The Boston Parks and Recreation Department was also told the park is off the table, according to spokesperson Mary Hines. She said she is unaware of any direct communication between BPD and the parks department about the idea, but added, “I think they got the message loud and clear.”

While Franklin Park will be spared the intense noise of helicopter landings, some residents and officials remain concerned about the noise of the general patrols.

“I don’t think they’ll be bothered by it,” State Police spokesperson Det. Lt. Bill Powers previously told the Gazette, noting the helicopter will fly at least 400 feet above the city during patrols.

“Helicopters make noise,” acknowledged Capt.
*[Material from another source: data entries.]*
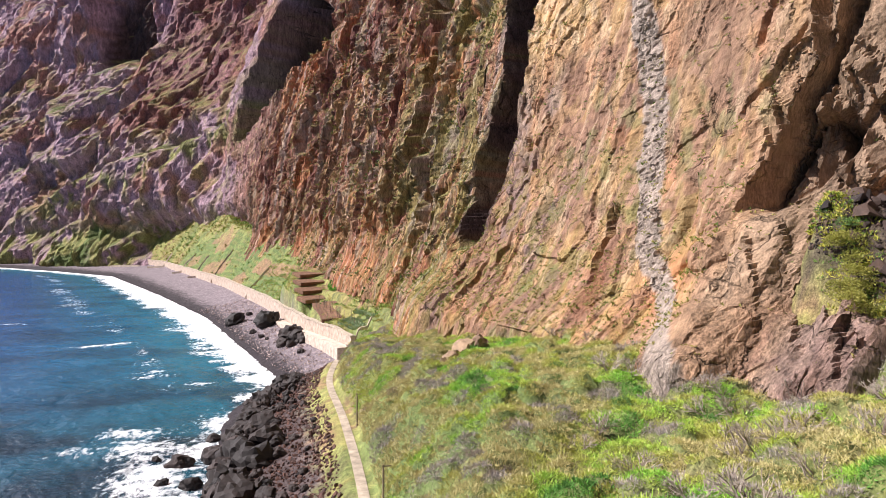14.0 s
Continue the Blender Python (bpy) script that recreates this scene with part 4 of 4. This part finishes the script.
# ---- plants ----
def tint_leaf(name, rough=0.6):
    """Leaves whose patches of colour come with the mesh and which differ one by one."""
    m, n, l, bsdf = material(name)
    at = n.new("ShaderNodeAttribute")
    at.attribute_name = "tint"
    ge = n.new("ShaderNodeNewGeometry")
    sc = n.new("ShaderNodeVectorMath")
    sc.operation = "SCALE"
    l.new(at.outputs["Color"], sc.inputs[0])
    l.new(ramp(n, l, ge.outputs["Random Per Island"], 0, 1, 0.78, 1.2), sc.inputs["Scale"])
    l.new(sc.outputs[0], bsdf.inputs["Base Color"])
    bsdf.inputs["Roughness"].default_value = rough
    bsdf.inputs["Specular IOR Level"].default_value = 0.25
    tr = n.new("ShaderNodeBsdfTranslucent")
    l.new(sc.outputs[0], tr.inputs["Color"])
    ms = n.new("ShaderNodeMixShader")
    ms.inputs["Fac"].default_value = 0.15
    l.new(bsdf.outputs[0], ms.inputs[1])
    l.new(tr.outputs[0], ms.inputs[2])
    l.new(ms.outputs[0], n["Material Output"].inputs["Surface"])
    return m


UNDERGROWTH = tint_leaf("undergrowth")
nrng = np.random.default_rng(5)


def tufts(name, pos, size, tint, leaves, label, category, up=0.8, spread=0.5, slim=0.35):
    """Many small plants of a few leaves each, as one object."""
    n = len(pos)
    p = np.repeat(np.asarray(pos, float), leaves, 0)
    s = np.repeat(np.asarray(size, float), leaves)
    k = len(p)
    az = nrng.uniform(0, 2 * np.pi, k)
    base = p + np.stack([np.cos(az), np.sin(az), np.zeros(k)], -1) * (s * spread * nrng.uniform(0, 1, k))[:, None]
    base[:, 2] += s * nrng.uniform(-0.15, 0.35, k)
    d = np.stack([np.cos(az) * 0.7, np.sin(az) * 0.7, nrng.uniform(up * 0.3, up * 1.3, k)], -1) + nrng.normal(0, 0.35, (k, 3))
    d /= np.linalg.norm(d, axis=1, keepdims=True)
    side = np.cross(d, nrng.normal(0, 1, (k, 3)))
    side /= np.linalg.norm(side, axis=1, keepdims=True)
    L = (s * nrng.uniform(0.5, 1.0, k))[:, None]
    tip = base + d * L
    co = np.stack([base + side * L * slim, base - side * L * slim * 0.6 + d * L * 0.2, tip], 1).reshape(-1, 3)
    me = bpy.data.meshes.new(name)
    t = np.repeat(np.repeat(np.asarray(tint), leaves, 0), 3, 0)
    fill(me, co, np.arange(3 * k).reshape(-1, 3), False, t)
    me.materials.append(UNDERGROWTH)
    return tagged(new(name, me), label, category, kind="stuff")


def pick_tint(names, w):
    cols = np.array([tone(c) for c in names])
    return cols[np.clip((w * len(cols)).astype(int), 0, len(cols) - 1)]


# the slope: clumps of one plant each, side by side
n = 150000
px, py = nrng.uniform(-47, 4, n), 26 + 160 * nrng.random(n) ** 1.25
keep = bushy(px, py) > 0.4
keep &= (mounds(px, py)[0] > 0.1) | (nrng.random(n) < 0.45)
px, py = px[keep], py[keep]
mh, mn = mounds(px, py)
g1, g2 = fbm(px / 12, py / 12, 0.3, 3, 701), fbm(px / 1.5, py / 1.5, 0.3, 3, 711)
dry = 1 - step(-34, -22, px + 8 * g1)
pick = mn * 17.3 % 1.0
w = np.clip(0.42 + 0.5 * (pick - 0.35) + 0.4 * g1 + 0.1 * g2 + 0.003 * (70 - py).clip(-40, 40) - 0.1 * dry + nrng.normal(0, 0.03, len(px)), 0.2, 0.999)
w = np.where((mn * 53.1) % 1.0 < 0.1 + 0.17 * dry, 0.18 * nrng.random(len(px)), w)
SLOPE_TINTS = ("8c8482", "a09684", "b0a674", "a4a05c", "a2a852", "a0b450", "8cb046", "78a83e", "5c8c3a", "4a7434")
tufts("undergrowth", np.c_[px, py, ground_z(px, py) + mh * bushy(px, py)], nrng.uniform(0.2, 0.42, len(px)) * (0.8 + 0.006 * py.clip(30, 120)), pick_tint(SLOPE_TINTS, w) * (1.28 - 0.16 * dry)[:, None], 8, "clumps of green, yellow and dry grey undergrowth covering the talus slope", "undergrowth", 1.0, 0.9, 0.13)
px, py = nrng.uniform(-8, 1.0, 2600), nrng.uniform(80, 92, 2600)
keep = np.abs(px - np.interp(py, (80, 91), (-6.2, -0.6))) < 2.8 * nrng.random(2600)
px, py = px[keep], py[keep]
tufts("undergrowth", np.c_[px, py, ground_z(px, py)], nrng.uniform(0.3, 0.6, len(px)), 1.25 * pick_tint(("a0a044", "b8b050", "8e9a44", "6a8a40"), nrng.random(len(px))), 12, "yellow-green plants on the bank beside the fallen rock", "undergrowth", 0.9, 0.9, 0.2)
# the planted shelf below the right-hand alcove
n = 12000
px, py = nrng.uniform(-2, 24, n), nrng.uniform(16, 42, n)
keep = (scree_mask(px, py) < 0.4) & (py < np.interp(px, (-2, 4, 11, 13, 24), (24, 31, 33, 38, 38)))
px, py = px[keep], py[keep]
w = np.clip(0.5 + 0.6 * fbm(px / 4, py / 4, 0.2, 3, 721) + nrng.normal(0, 0.15, len(px)), 0, 0.999)
tufts("undergrowth", np.c_[px, py, ground_z(px, py)], nrng.uniform(0.14, 0.3, len(px)), pick_tint(("7f8a46", "8aa04a", "6a9040", "507a38", "406634", "34542c"), w), 14, "lush bright green plants on the shelf below the cliff", "undergrowth", 0.9, 0.9, 0.3)


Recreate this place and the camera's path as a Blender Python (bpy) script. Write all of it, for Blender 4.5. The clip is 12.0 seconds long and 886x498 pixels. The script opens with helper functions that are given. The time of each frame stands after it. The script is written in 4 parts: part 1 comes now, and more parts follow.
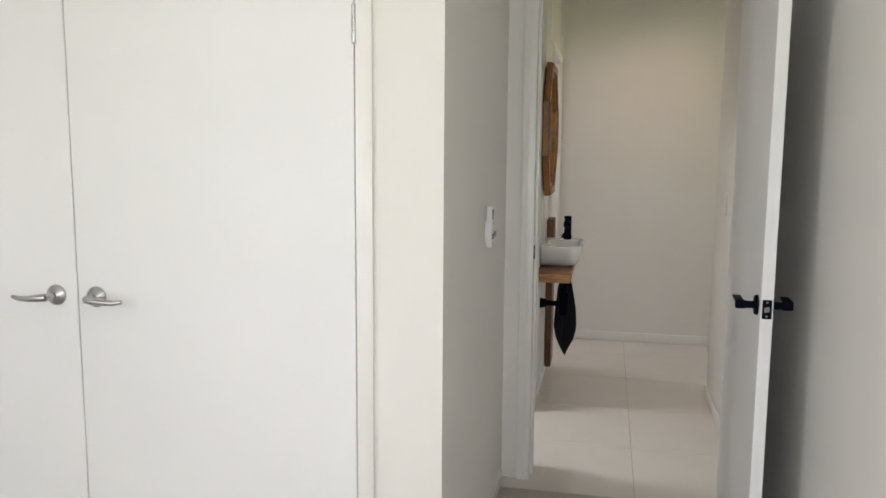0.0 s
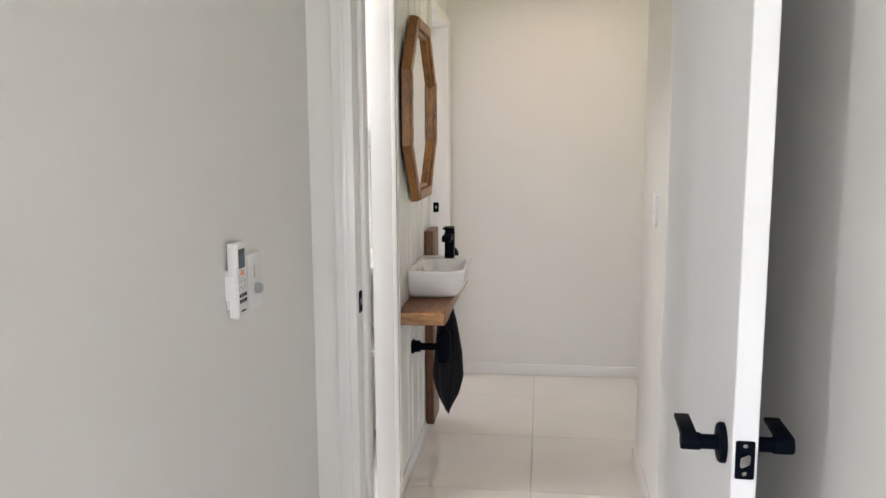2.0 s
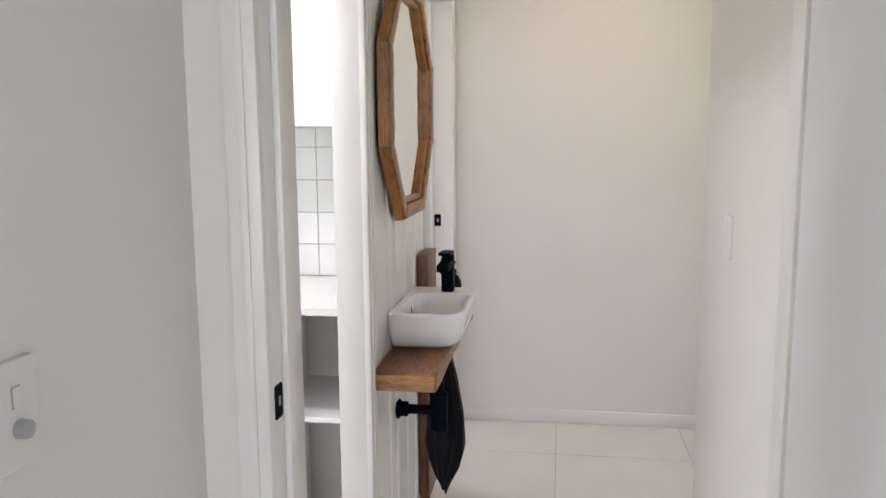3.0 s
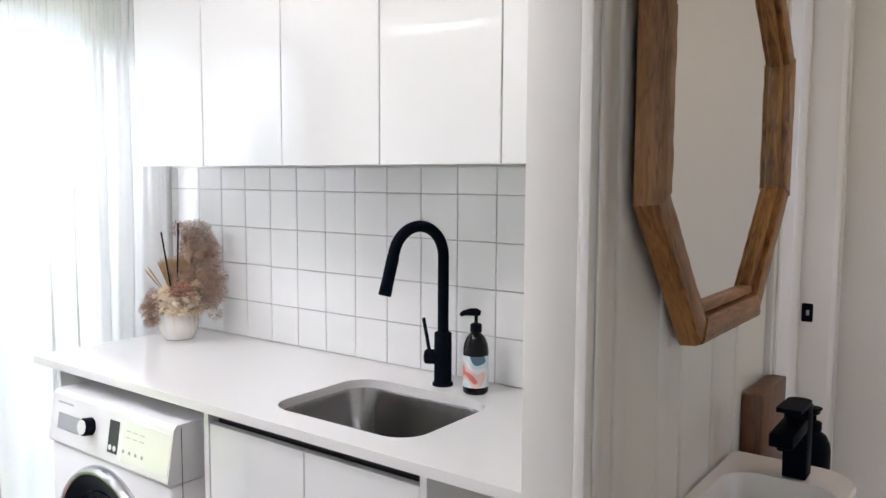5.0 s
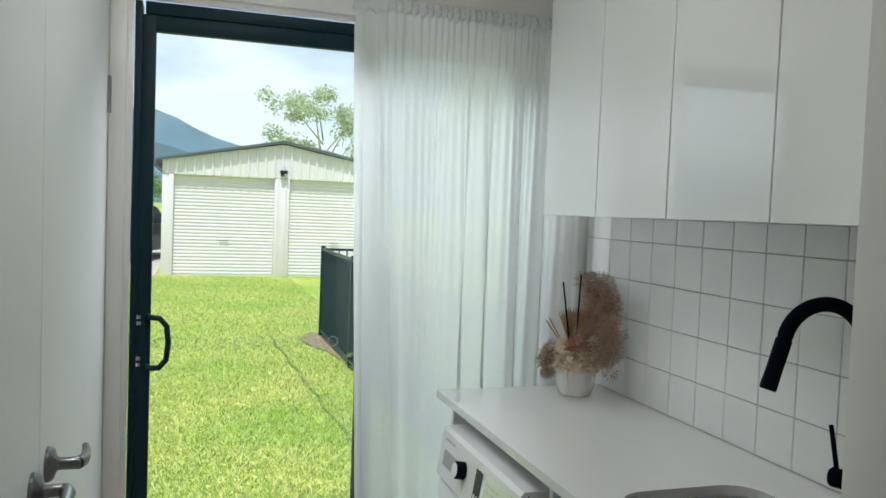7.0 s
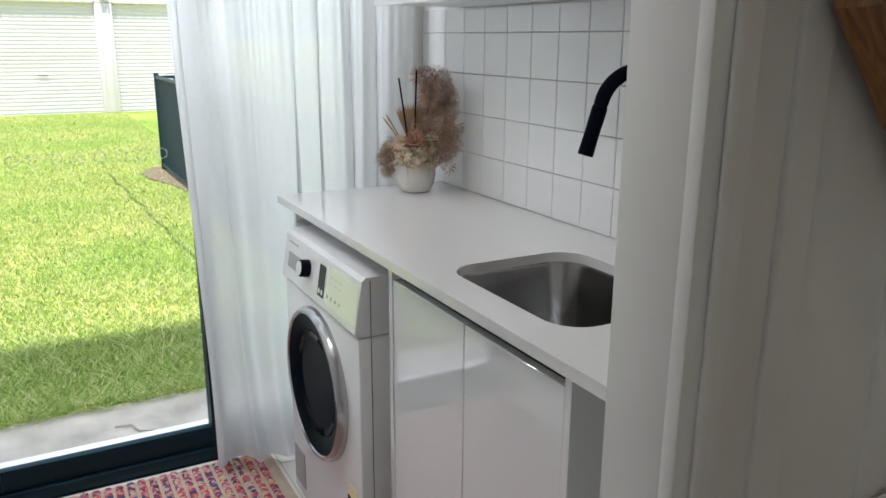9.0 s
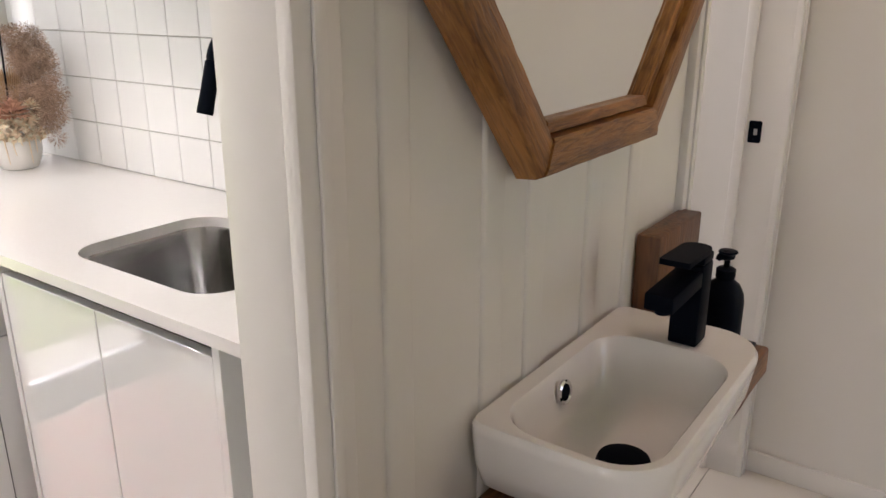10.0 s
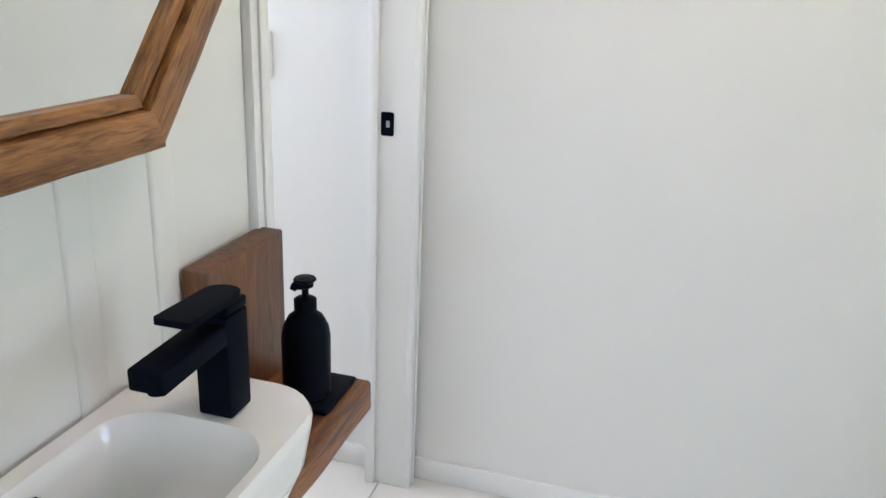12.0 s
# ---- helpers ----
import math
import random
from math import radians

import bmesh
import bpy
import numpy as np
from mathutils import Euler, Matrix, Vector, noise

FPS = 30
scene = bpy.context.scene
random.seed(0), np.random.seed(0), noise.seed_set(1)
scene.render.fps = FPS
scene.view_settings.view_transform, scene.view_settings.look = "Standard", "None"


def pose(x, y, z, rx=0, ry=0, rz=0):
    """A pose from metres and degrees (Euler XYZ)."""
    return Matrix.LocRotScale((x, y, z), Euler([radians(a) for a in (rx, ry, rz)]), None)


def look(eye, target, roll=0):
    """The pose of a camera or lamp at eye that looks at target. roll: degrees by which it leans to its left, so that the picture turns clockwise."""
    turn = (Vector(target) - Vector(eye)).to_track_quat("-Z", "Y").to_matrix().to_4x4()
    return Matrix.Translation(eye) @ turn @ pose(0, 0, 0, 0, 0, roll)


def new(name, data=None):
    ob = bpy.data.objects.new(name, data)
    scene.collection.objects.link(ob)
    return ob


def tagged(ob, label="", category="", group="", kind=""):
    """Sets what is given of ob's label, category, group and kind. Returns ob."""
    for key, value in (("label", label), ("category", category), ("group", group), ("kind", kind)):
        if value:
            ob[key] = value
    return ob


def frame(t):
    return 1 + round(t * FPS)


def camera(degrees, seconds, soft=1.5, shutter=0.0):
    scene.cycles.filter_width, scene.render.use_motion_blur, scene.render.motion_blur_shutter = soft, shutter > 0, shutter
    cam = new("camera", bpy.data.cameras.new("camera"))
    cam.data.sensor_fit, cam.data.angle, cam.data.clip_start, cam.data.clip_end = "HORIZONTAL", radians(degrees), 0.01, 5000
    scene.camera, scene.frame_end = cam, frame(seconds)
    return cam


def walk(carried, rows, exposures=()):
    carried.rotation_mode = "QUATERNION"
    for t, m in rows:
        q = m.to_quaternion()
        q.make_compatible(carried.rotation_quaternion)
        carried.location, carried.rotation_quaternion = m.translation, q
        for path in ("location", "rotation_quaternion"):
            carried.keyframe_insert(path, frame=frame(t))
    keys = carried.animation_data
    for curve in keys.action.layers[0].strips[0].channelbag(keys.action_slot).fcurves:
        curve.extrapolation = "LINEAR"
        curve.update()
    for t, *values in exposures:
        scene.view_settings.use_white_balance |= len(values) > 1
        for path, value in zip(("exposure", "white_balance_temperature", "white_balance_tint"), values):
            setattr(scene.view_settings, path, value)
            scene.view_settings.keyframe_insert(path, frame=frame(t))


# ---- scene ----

Kelley McCormick, commander of the local E-13 police station, in a Gazette interview. “Helicopters flying over houses are inherently disruptive.”

But, McCormick said, “This is not a movie set,” explaining that the helicopter will not be buzzing low over houses except in an emergency.

“We also understand with the community, we need noise mitigation,” McCormick said. “I know people in Jamaica Plain are sensitive to airport noise issues.”

No realistic claim about helicopter noise can be made without a scientific study, according to JP resident Adam Klauber, an environmental acoustics analyst with the US Department of Transportation whose day job is measuring the noise impacts of aircraft on national parks.

Klauber said in a Gazette interview that it is crucial to judge noise impacts “in a scientific manner, not just saying, ‘It’s not going to be that loud.’ OK, what’s that mean?”

Klauber said acoustic analysis in urban environments now can be done easily with sophisticated hand-held devices. “The science is good enough and inexpensive enough,” he said.

Many factors determine the actual impact of noise, and the results can be surprising, Klauber said. For example, he noted, aircraft noise can be disruptive even when it’s not as loud as other sounds in the area, because of its particular frequency.

The type of terrain, the amount of vegetation and existing background noise all affect noise impact, Klauber said. The main criterion for judging whether sound is disruptive to people is “speech interference”—how close you have
to stand to someone to be heard during the noise, he said.

“It’s more difficult to gauge impacts on wildlife unless you have clearly documented communication needs between species—say, birds mating,” he said.

McCormick said it is important for the public to be educated about the benefits of a helicopter patrol, saying the message is, “This is an asset. This is a friend.”

He noted that its equipment will include an infrared camera that can see body heat in the dark—something that could be useful for finding people lost in Jamaica Pond Park, Arnold Arboretum or Franklin Park. The helicopter will have a video camera as well.

“It will respond to a lot more than just ‘shots fired’ [calls],” McCormick said. “We may be able to use it for things we never really thought about before.”

Turner said he isn’t so sure of the benefits of a helicopter patrol, linking it to what he calls a tactic of “suppression” that ultimately won’t solve crime in the area. [See related story.]

“It’s not merely the opposite of community policing, it’s destructive to it,” said JP resident Bill Mitchell, noting that the helicopter patrol has been planned privately. “This is a leading indicator of a whole different mentality. What else are they planning? How are we going to trust them now?”

Mitchell, who was initially concerned about the impacts on Franklin Park near his house, likened the helicopter plan to noisy flying police vehicles in science fiction.

“That’s what we’re going for, is the ‘Blade Runner’ model of policing,” he said.